"An event that for the most part only happens once in a nation's lifetime": this is how the Kabyle Provisional Government in Exile (Anavad) is defining the approval of the flag of Kabylia (see picture), which was announced yesterday following a two-year participatory process. The new flag features the gold colour found in traditional Kabyle flags, and -in red- the widely recognized symbol of the Amazigh people: the letter Z written in Tifinagh alphabet.
The Anavad has for two years received dozens of proposals for a Kabyle flag. In recent years, the Kabyles have used the general Amazigh flag as their own. But the Anavad believes Kabylia needed its own flag. By promoting a new flag, the Anavad says it "is not giving up the federal flag of the Amazigh people," but says Kabylia needs its own flag "to take its place in the concert of nations."

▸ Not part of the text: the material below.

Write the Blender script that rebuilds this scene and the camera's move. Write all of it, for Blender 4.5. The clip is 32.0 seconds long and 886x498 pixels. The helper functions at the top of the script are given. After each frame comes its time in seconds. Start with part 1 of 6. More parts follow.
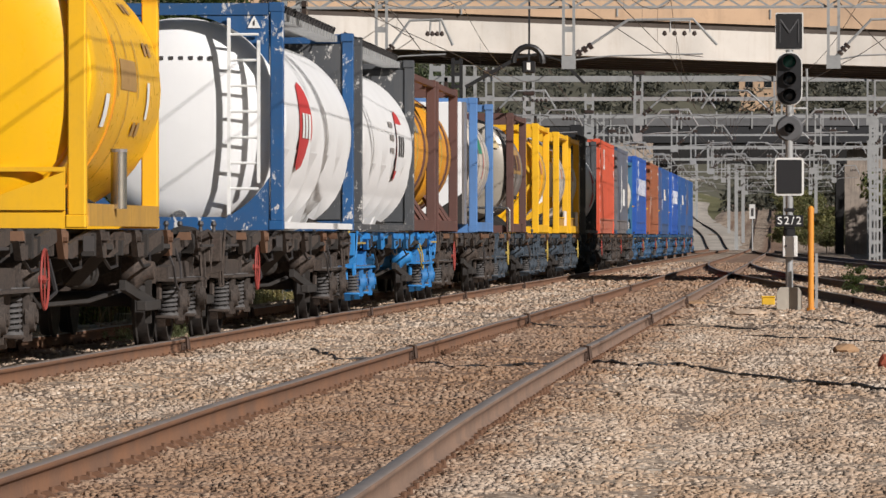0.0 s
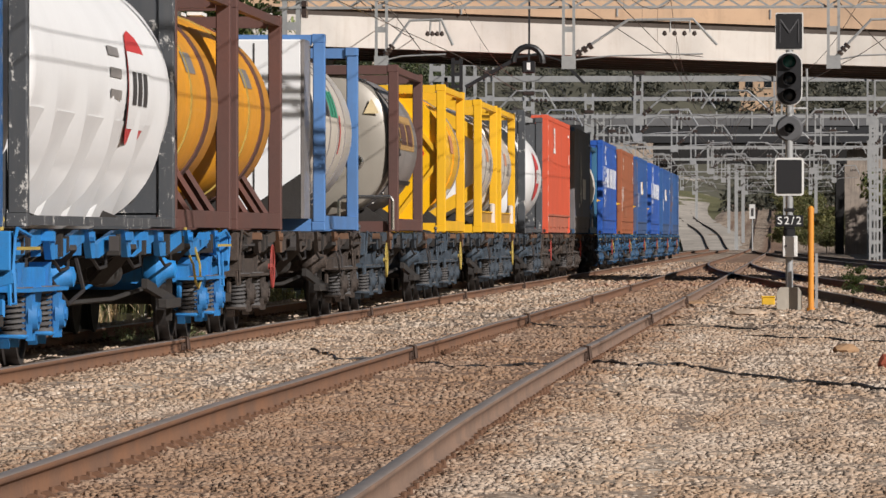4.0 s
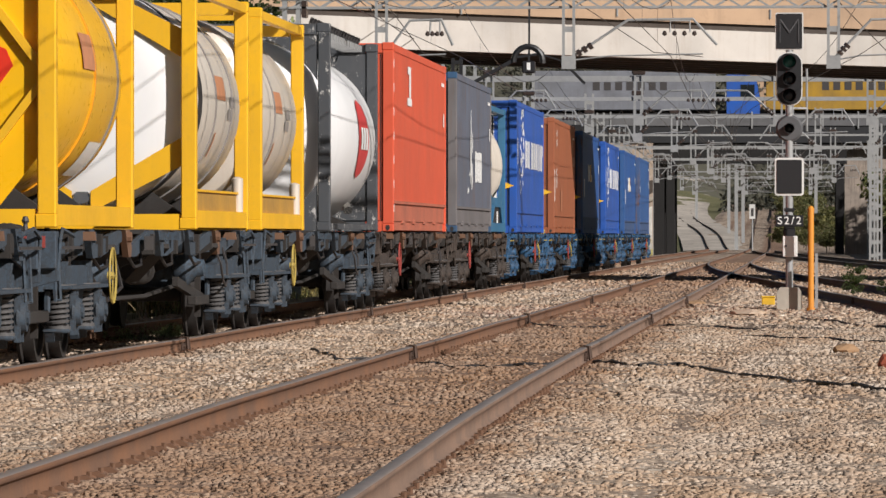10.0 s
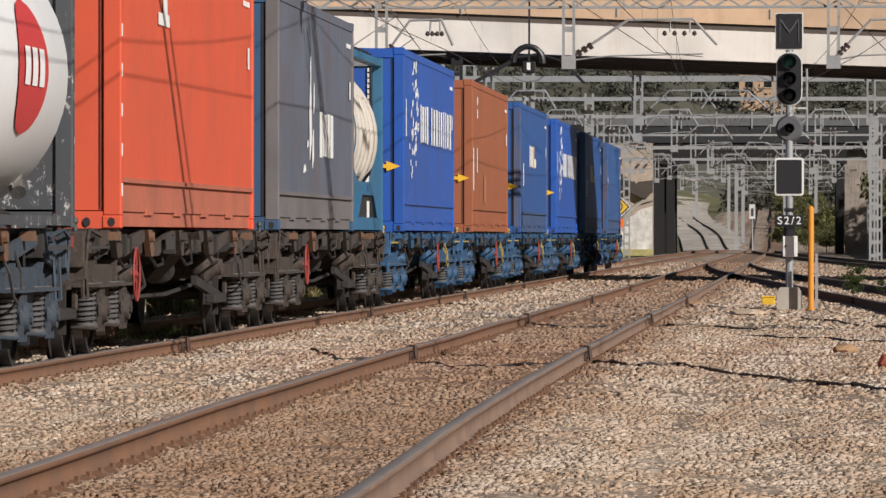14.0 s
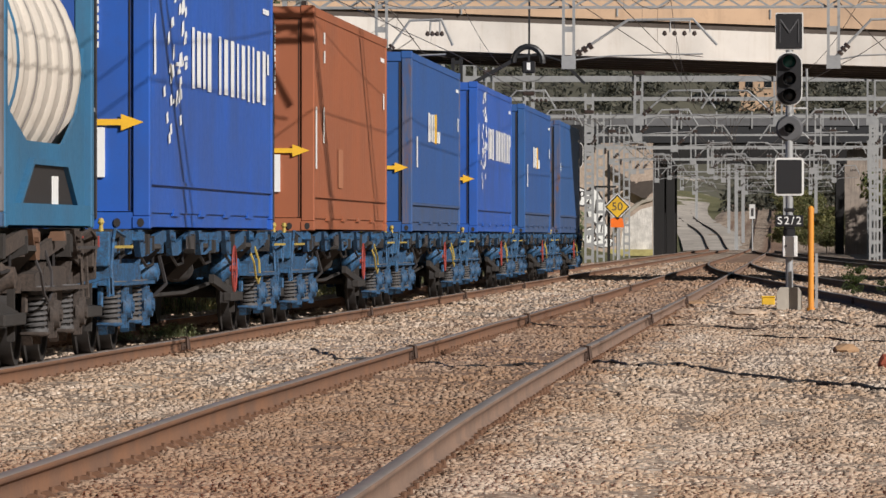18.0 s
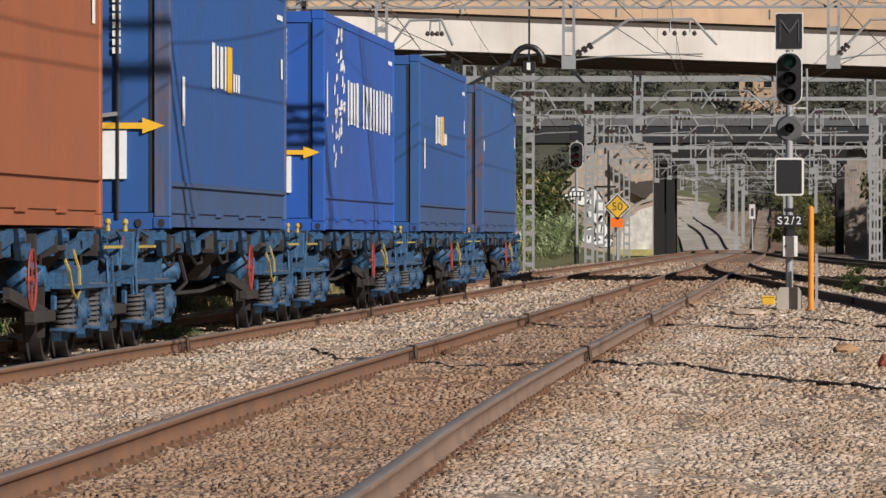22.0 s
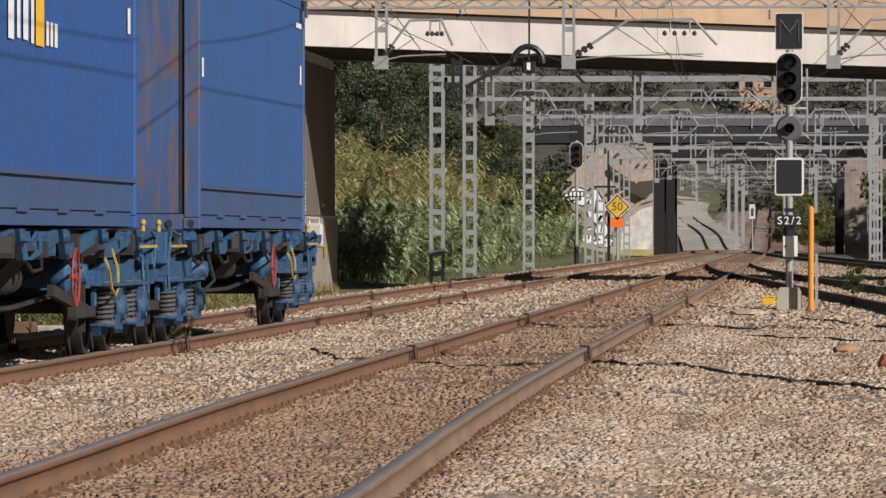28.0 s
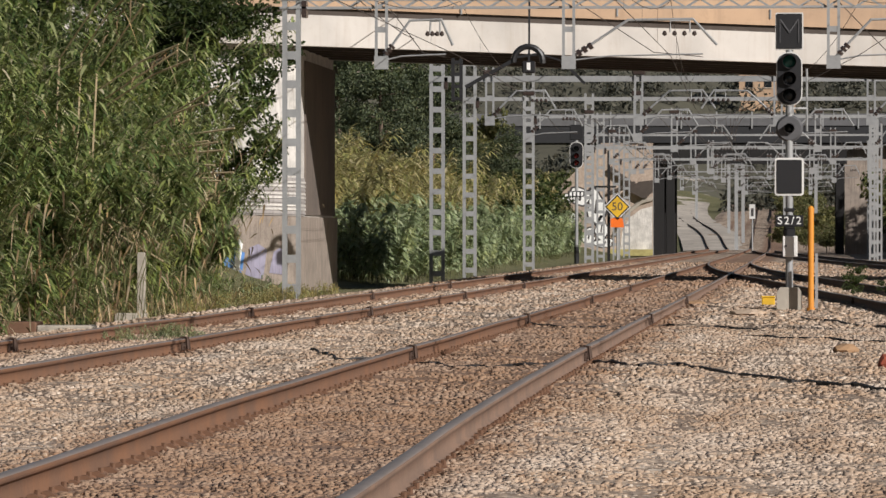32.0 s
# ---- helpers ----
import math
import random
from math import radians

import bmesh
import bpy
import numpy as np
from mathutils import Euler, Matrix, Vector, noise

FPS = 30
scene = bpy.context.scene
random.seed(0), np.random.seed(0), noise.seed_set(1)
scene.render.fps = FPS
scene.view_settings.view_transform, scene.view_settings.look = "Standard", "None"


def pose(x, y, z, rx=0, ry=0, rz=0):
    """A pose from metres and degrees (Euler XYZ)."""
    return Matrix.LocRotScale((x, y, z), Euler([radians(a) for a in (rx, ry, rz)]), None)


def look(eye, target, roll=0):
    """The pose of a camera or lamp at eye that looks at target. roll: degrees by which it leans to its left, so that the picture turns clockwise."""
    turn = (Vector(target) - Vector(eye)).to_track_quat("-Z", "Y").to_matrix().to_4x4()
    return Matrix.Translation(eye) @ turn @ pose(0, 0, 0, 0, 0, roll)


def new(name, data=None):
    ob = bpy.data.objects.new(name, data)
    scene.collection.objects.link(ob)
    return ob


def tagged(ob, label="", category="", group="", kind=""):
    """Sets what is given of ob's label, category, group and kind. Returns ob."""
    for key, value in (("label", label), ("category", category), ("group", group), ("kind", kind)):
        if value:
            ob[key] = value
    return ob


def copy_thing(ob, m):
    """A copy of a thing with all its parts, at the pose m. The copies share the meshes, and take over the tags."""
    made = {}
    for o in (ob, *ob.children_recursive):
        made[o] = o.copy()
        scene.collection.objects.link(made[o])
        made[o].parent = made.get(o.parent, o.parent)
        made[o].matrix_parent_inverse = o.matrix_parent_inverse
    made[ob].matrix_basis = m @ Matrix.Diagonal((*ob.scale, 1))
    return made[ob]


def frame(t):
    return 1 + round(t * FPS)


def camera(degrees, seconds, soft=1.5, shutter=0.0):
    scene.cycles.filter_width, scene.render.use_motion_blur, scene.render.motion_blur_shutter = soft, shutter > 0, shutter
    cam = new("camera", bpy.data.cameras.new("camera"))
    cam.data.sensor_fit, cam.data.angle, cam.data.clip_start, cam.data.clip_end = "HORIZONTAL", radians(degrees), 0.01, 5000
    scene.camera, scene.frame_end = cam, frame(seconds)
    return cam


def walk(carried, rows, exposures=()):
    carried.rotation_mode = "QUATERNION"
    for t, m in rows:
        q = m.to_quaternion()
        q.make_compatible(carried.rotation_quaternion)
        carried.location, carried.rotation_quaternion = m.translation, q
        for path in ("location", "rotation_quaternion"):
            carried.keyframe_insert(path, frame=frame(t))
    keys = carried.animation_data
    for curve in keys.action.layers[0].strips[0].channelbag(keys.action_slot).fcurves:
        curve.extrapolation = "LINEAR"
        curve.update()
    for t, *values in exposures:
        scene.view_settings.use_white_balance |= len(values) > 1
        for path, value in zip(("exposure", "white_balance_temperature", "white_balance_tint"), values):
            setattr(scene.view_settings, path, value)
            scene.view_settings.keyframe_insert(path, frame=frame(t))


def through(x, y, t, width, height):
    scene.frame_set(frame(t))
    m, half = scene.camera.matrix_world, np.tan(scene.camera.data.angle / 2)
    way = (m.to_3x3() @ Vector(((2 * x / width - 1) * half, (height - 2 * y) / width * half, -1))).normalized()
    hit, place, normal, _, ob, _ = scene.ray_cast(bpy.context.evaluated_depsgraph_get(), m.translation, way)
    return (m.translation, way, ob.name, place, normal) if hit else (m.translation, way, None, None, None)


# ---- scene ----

The final choice was made last December. According to Anavad data, several thousand people voted their favourite designs in physical ballots in Kabylia, Europe and North America, and through internet too. The retained proposal received 31.70% of the votes, followed by a flag similar to the general Amazigh one, which got 17.16% of the votes.
A committee of experts has slightly modified the winning proposal in order to adapt it to vexillology standards.
The flag will be officially hoisted by the Anavad on April 4th in Paris, where the exiled government is headquartered.
An own state, within or outside Algeria
Ferhat Mehenni-led Anavad was declared in Paris in 2010 by the Movement for the Autonomy of Kabylia -now the Movement for Self-determination of Kabylia, MAK. The Algerian government denied any legitimacy to this government-in-exile. The Anavad has not been joined by other Kabyle-based Algerian parties.
MAK advocates the right to self-determination for Kabylia and proposes the establishment of a Kabyle state whose form should be "freely and sovereignly" defined via referendum by the Kabyle people. MAK considers the Kabyle state should be created in two ways: as an autonomous state within Algeria, or as a fully independent country.
According to the Anavad, the new flag should be ratified in the Kabylia's future constituent process, or a new one should rather be chosen.